Publikationdruck führt zu Konkurrenzkampf an der Hochschule

Vergrämen liess sich Oechslin von der Erfahrung aber keineswegs, zumal die Forschungszusammenarbeit der ETH mit Oechslins Bibliothek mittlerweile vertraglich geregelt ist. «Sieh vorwärts, Werner, und nicht hinter dich» tröstete er sich mit einem Zitat aus Schillers Wilhelm Tell, in dem Gertrude ihrem Mann Werner Stauffacher Mut zuspricht.
Bloss entdeckte Oechslin auch in der Zukunft der ETH nichts Rosiges: Der Hang, alles zu quantifizieren, habe auch die Hochschule erfasst. Publikationsdruck führe zu  Konkurrenzkampf. «Ja, wir haben einen Strukturwandel weg von der eindeutig inhaltsorientierten, selbstverantworteten Veröffentlichung zum <show-up>. Passt wohl zu einer Welt, für die ausserhalb von Google und Wikipedia bald nichts mehr existiert», mahnte Oechslin und bedauerte, dass in der Wissenschaft die Vernunft zu Lasten der Vorstellungskraft siege.

Vom misslungenen Versuch der «Ent-Ichung»

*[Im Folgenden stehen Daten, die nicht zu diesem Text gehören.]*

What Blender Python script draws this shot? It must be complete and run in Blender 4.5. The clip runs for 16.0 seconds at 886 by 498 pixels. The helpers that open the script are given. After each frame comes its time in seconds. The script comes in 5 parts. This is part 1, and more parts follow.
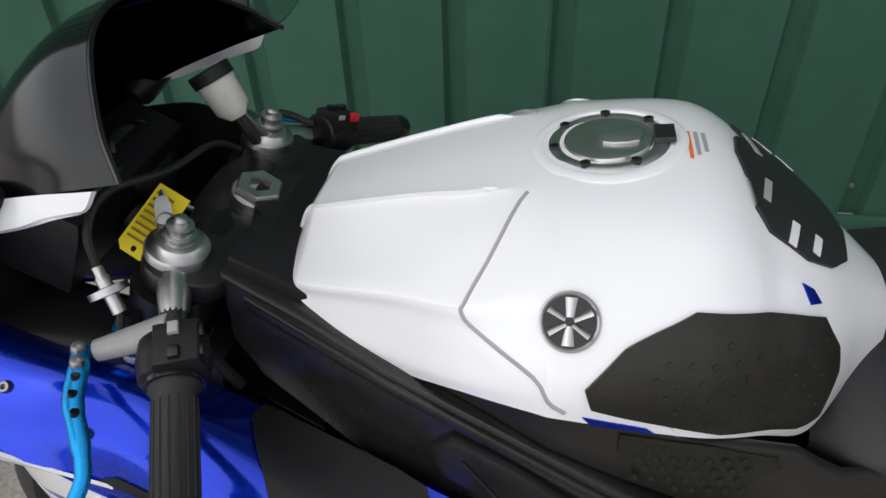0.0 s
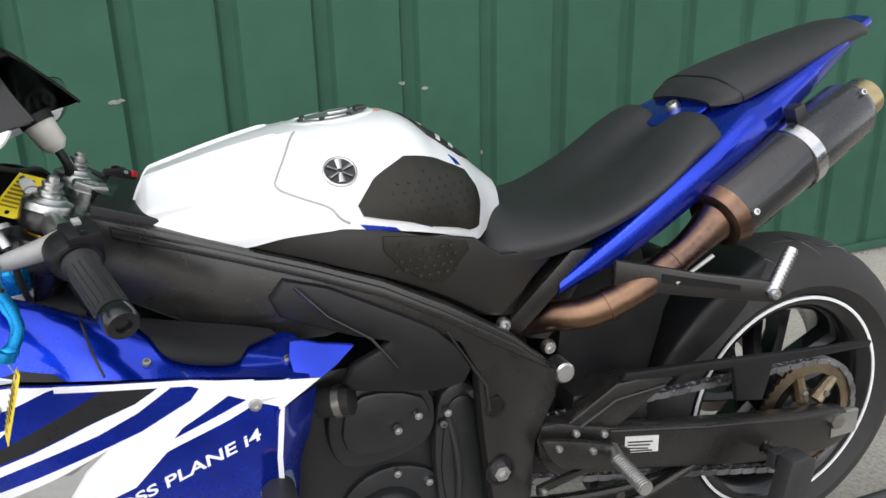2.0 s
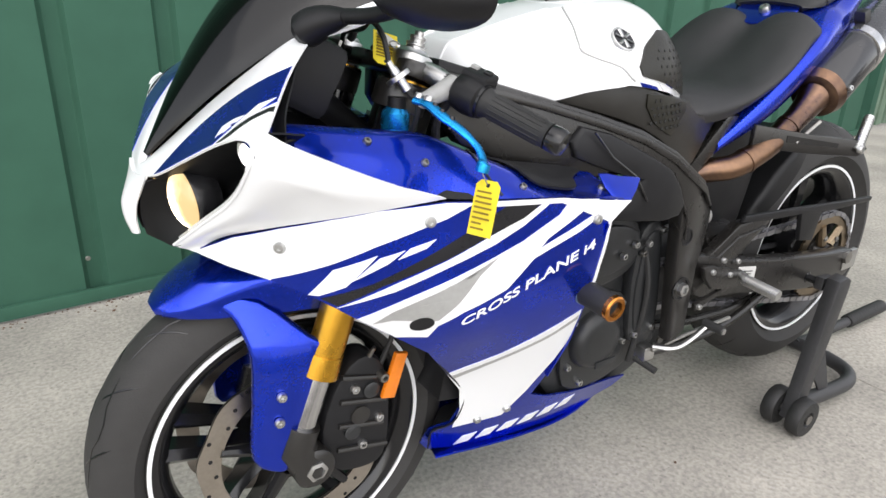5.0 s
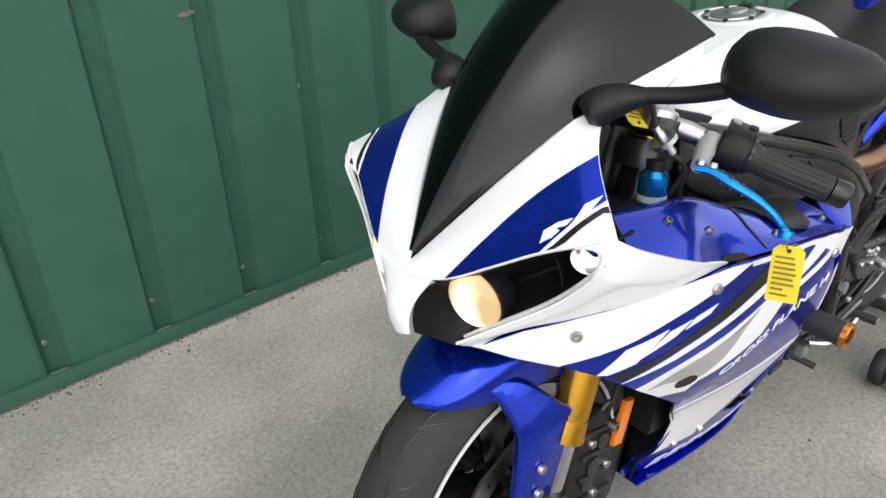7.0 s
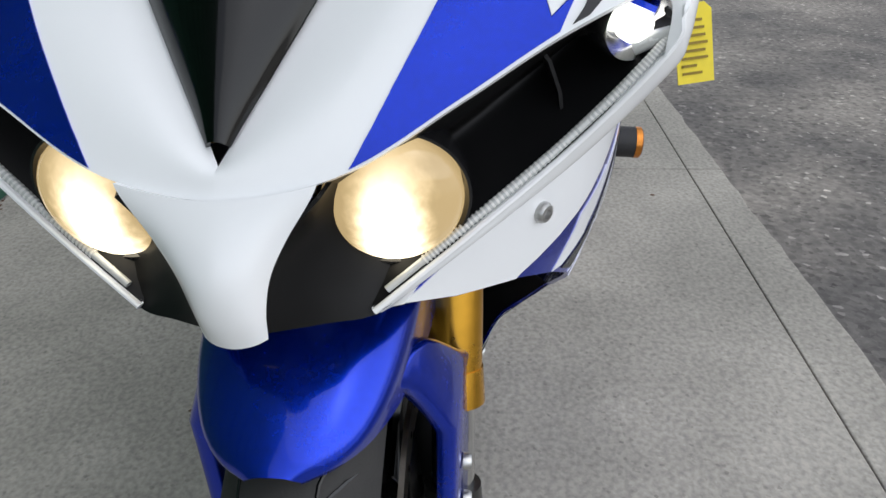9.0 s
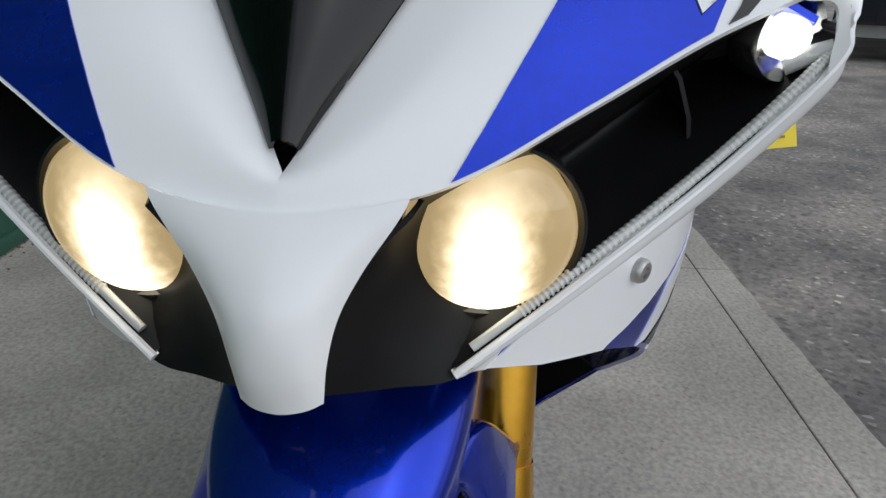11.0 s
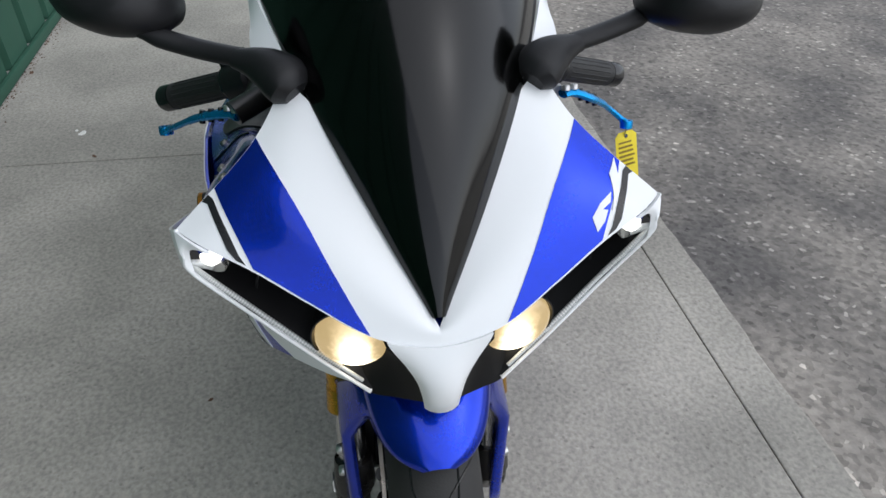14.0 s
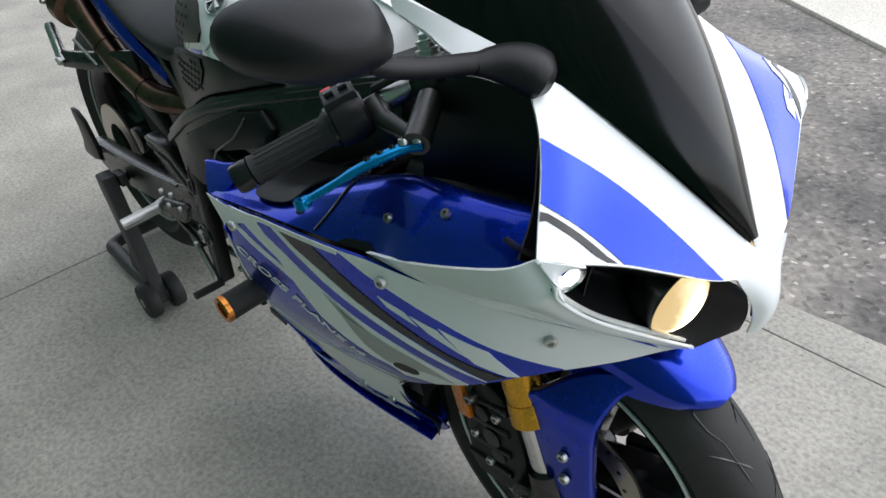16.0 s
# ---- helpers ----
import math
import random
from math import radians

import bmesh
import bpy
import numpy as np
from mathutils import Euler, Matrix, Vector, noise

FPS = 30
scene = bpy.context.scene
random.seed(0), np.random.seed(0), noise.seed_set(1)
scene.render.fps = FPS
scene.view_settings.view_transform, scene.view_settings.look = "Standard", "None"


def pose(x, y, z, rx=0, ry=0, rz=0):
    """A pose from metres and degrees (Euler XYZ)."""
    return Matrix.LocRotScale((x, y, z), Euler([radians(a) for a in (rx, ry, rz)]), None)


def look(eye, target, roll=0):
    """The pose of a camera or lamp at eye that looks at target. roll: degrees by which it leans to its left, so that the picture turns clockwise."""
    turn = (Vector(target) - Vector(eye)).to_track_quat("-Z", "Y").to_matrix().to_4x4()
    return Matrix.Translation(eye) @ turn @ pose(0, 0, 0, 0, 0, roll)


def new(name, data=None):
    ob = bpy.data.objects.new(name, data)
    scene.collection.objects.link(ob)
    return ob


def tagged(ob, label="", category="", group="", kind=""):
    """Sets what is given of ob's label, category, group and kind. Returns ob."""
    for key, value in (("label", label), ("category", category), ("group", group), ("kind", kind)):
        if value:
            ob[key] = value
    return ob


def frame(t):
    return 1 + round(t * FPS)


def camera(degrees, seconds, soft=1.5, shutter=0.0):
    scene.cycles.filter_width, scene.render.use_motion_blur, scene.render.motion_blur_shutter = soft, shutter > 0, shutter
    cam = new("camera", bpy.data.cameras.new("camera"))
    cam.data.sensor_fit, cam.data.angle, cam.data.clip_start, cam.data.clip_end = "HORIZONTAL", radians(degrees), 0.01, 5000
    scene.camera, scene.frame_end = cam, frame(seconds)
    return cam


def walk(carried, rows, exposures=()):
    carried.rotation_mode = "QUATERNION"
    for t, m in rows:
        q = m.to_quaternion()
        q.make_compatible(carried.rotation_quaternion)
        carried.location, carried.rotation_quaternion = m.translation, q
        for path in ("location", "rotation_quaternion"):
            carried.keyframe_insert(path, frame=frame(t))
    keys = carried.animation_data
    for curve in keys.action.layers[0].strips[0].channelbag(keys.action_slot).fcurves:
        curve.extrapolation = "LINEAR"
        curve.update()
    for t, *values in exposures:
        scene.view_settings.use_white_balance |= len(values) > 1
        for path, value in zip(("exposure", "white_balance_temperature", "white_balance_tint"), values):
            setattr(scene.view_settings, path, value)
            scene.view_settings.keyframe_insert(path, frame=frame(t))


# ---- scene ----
# ---- camera and its walk ----
cam = camera(66.0, 16.0, 1.5, 0.0)
PATH = [
    (0, (0.936, 0.51, 1.217), (1.258, -1.045, 0.002), -2.1),
    (0.5, (0.961, 0.676, 1.222), (0.937, -1.072, 0.251), -0.7),
    (1, (0.999, 0.838, 1.199), (0.631, -0.951, 0.384), -2.7),
    (1.5, (0.995, 0.926, 1.128), (0.604, -0.916, 0.454), -2.9),
    (2, (1.071, 0.975, 1.04), (0.45, -0.836, 0.461), -1.5),
    (2.5, (1.169, 0.98, 0.97), (0.37, -0.776, 0.441), -0.1),
    (3, (1.283, 0.999, 1.001), (0.41, -0.714, 0.449), 1.3),
    (3.5, (1.407, 0.997, 1.0), (0.478, -0.662, 0.378), 1.8),
    (4, (1.507, 0.94, 0.931), (0.518, -0.663, 0.258), 1.7),
    (4.2, (1.552, 0.924, 0.913), (0.529, -0.651, 0.227), 2.2),
    (6.3, (1.924, 0.835, 1.115), (0.908, -0.679, 0.292), -0.9),
    (6.5, (1.935, 0.763, 1.11), (0.914, -0.747, 0.286), -2.0),
    (7, (2.009, 0.576, 1.112), (0.863, -0.803, 0.226), -2.3),
    (7.5, (2.106, 0.4, 1.121), (0.708, -0.651, 0.151), -3.2),
    (8, (2.065, 0.214, 1.035), (0.501, -0.449, -0.021), -1.5),
    (8.5, (1.973, 0.134, 0.965), (0.342, -0.207, -0.14), -4.0),
    (8.7, (1.913, 0.131, 0.905), (0.251, -0.076, -0.188), -3.4),
    (10.8, (1.804, 0.107, 0.828), (-0.031, -0.022, 0.043), 1.4),
    (11, (1.823, 0.075, 0.82), (-0.019, -0.031, 0.049), 1.6),
    (11.5, (1.875, -0.005, 0.783), (-0.012, -0.05, 0.122), 1.9),
    (12, (1.902, -0.075, 0.811), (0.001, -0.133, 0.194), 2.3),
    (12.5, (1.913, -0.128, 0.869), (0.002, -0.209, 0.285), 2.4),
    (13, (1.954, -0.068, 0.907), (0.156, -0.075, 0.031), 3.2),
    (13.5, (2.046, -0.035, 1.128), (0.378, 0.095, 0.032), 3.0),
    (14, (2.022, -0.071, 1.191), (0.473, 0.184, -0.049), 1.1),
    (14.5, (2.003, -0.211, 1.204), (0.46, 0.283, 0.031), -0.0),
    (15, (2.008, -0.402, 1.21), (0.623, 0.396, 0.009), -2.3),
    (15.5, (1.86, -0.494, 1.178), (0.529, 0.433, 0.008), -4.0),
    (16, (1.76, -0.558, 1.151), (0.573, 0.505, -0.058), -3.5),
]
walk(cam, [(t, look(eye, target, roll)) for t, eye, target, roll in PATH], exposures=[(0, 0.19, 6500, 12), (0.5, 0.02, 6400, 12), (1.0, -0.12, 6400, 11), (1.5, 0.45, 6500, 11), (2.0, 0.82, 6500, 11), (2.5, 1.08, 6500, 11), (4.2, 1.18, 6600, 12), (6.3, 0.9, 6600, 12), (7.5, 0.76, 6500, 12), (8.5, 0.46, 6200, 11), (11.0, 0.01, 6150, 10), (12.0, -0.09, 6150, 10), (12.5, -0.09, 6150, 10), (13.0, 0.28, 6150, 10), (13.5, 0.33, 6000, 10), (14.5, 0.46, 6200, 11), (15.0, 0.48, 6200, 11), (15.5, 0.63, 6200, 11), (16, 0.95, 6200, 10)])

# ---- world and light: an overcast day ----
world = bpy.data.worlds.new("overcast_sky")
scene.world = world
world.use_nodes = True
wn, wl = world.node_tree.nodes, world.node_tree.links
sky = wn.new("ShaderNodeTexSky")
sky.sky_type, sky.sun_disc = "NISHITA", False
sky.sun_elevation, sky.sun_rotation = radians(52), radians(35)
pale = wn.new("ShaderNodeHueSaturation")
pale.inputs["Saturation"].default_value = 0.22
wl.new(sky.outputs[0], pale.inputs["Color"])
wl.new(pale.outputs[0], wn["Background"].inputs["Color"])
wn["Background"].inputs["Strength"].default_value = 0.165
sun_data = bpy.data.lights.new("sun", "SUN")
sun_data.energy, sun_data.angle, sun_data.color = 0.7, radians(100), (1.0, 0.96, 0.9)
sun = new("sun", sun_data)
sun.matrix_world = look((2.0, 4.0, 5.5), (0.6, 0.0, 0.3))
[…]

Damit, so versprach Oechslin, habe er den Zeigefinger zum vorerst letzten Mal erhoben und verabschiede sich von seiner Funktion als Hofnarr: «Mein Ich tritt jetzt vom Katheder ab und wird Philosoph – und Maler», sagte Oechslin, und kehrte damit zu seinem Motto «Ed io anche son pittore» und zu Schallers ironischem «Ich» aus dem Vorwort zur «Stuziade» zurück. Der, so Oechslin, habe nach dem Lobgesang auf das «Ich» einen zweiten Text nachgeschoben, bei dem er versucht, sich durch «Ent-Ichung» seinem «Nicht-Ich» anzunähern, das ihm viel sympathischer ist. Der Versuch misslingt jedoch, denn der Verfasser scheitert an der Frage, wer dann seine Widmung zu Ende schreibt.